* [Task objective]
Among the entries that follow, the required portion opens with the line containing "More parts follow." and closes with the line containing "0.8, 0.01, 0.1)". Give that portion again exactly, and nothing else.

--- Material for this task ---

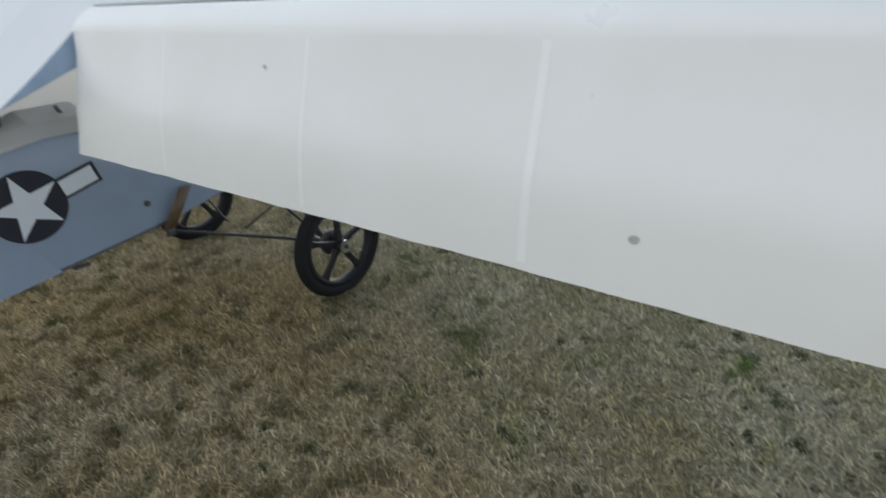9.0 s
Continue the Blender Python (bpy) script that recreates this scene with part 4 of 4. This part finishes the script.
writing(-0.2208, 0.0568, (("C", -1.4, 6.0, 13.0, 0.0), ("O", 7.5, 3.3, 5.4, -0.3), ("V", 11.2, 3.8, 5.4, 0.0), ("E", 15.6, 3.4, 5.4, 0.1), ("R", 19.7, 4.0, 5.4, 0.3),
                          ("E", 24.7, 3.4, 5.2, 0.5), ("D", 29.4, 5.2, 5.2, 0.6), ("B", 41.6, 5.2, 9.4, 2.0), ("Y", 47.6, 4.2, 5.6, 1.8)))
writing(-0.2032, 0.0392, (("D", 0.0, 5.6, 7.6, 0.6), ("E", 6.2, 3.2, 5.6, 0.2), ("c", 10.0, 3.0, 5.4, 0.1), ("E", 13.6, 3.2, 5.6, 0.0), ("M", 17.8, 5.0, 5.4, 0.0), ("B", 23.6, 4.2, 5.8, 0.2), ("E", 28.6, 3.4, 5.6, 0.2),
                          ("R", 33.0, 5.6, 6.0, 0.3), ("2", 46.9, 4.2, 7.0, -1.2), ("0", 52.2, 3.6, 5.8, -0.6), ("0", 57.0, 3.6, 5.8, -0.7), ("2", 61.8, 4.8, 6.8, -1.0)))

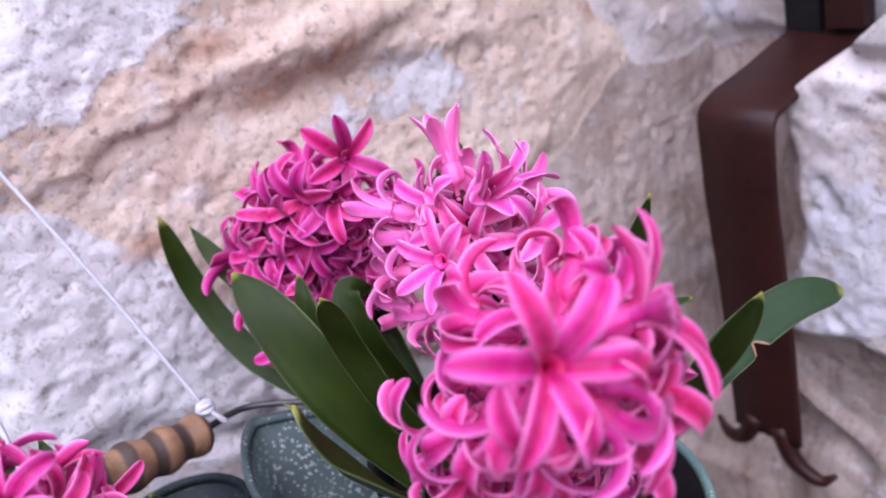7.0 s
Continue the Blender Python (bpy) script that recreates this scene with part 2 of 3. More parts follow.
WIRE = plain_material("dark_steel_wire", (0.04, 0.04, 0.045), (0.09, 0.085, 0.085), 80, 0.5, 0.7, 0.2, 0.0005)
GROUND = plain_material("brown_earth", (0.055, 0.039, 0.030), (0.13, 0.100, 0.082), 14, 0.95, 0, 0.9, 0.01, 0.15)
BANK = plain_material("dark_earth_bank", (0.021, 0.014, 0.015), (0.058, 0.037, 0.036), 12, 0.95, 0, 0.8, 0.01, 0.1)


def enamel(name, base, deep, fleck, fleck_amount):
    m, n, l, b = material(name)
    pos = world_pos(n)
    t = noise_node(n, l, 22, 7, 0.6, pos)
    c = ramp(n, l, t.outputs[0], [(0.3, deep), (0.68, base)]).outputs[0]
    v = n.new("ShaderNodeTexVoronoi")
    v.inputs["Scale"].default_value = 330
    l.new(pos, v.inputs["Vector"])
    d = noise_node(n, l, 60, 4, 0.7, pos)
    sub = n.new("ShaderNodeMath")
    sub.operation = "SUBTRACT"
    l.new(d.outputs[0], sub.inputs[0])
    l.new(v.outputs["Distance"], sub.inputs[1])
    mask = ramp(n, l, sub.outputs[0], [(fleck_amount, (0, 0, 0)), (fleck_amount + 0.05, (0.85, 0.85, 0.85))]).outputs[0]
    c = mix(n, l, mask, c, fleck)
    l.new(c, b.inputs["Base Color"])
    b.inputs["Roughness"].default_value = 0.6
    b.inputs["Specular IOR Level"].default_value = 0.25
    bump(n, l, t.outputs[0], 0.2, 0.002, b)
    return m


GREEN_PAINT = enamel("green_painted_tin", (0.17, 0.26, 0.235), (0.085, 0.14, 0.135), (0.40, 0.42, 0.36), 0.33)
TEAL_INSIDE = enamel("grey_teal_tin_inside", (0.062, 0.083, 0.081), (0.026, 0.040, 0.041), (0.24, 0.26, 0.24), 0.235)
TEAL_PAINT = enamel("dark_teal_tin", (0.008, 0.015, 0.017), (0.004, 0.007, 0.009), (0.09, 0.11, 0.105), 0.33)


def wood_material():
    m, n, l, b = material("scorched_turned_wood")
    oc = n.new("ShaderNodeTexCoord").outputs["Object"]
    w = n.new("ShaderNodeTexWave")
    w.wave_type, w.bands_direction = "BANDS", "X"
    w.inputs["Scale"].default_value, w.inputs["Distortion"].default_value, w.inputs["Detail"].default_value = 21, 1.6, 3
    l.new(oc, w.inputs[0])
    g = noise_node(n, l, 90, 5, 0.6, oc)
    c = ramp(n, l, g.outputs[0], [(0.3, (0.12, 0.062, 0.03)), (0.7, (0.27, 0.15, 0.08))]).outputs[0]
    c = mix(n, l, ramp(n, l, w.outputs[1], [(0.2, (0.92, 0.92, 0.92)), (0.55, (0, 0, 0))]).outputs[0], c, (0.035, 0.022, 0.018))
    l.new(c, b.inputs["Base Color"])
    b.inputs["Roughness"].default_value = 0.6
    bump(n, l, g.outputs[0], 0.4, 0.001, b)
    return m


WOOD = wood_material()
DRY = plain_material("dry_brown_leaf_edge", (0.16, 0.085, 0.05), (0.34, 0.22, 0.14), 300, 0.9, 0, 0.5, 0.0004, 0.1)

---

* [Output of the task]
Continue the Blender Python (bpy) script that recreates this scene with part 2 of 3. More parts follow.
WIRE = plain_material("dark_steel_wire", (0.04, 0.04, 0.045), (0.09, 0.085, 0.085), 80, 0.5, 0.7, 0.2, 0.0005)
GROUND = plain_material("brown_earth", (0.055, 0.039, 0.030), (0.13, 0.100, 0.082), 14, 0.95, 0, 0.9, 0.01, 0.15)
BANK = plain_material("dark_earth_bank", (0.021, 0.014, 0.015), (0.058, 0.037, 0.036), 12, 0.95, 0, 0.8, 0.01, 0.1)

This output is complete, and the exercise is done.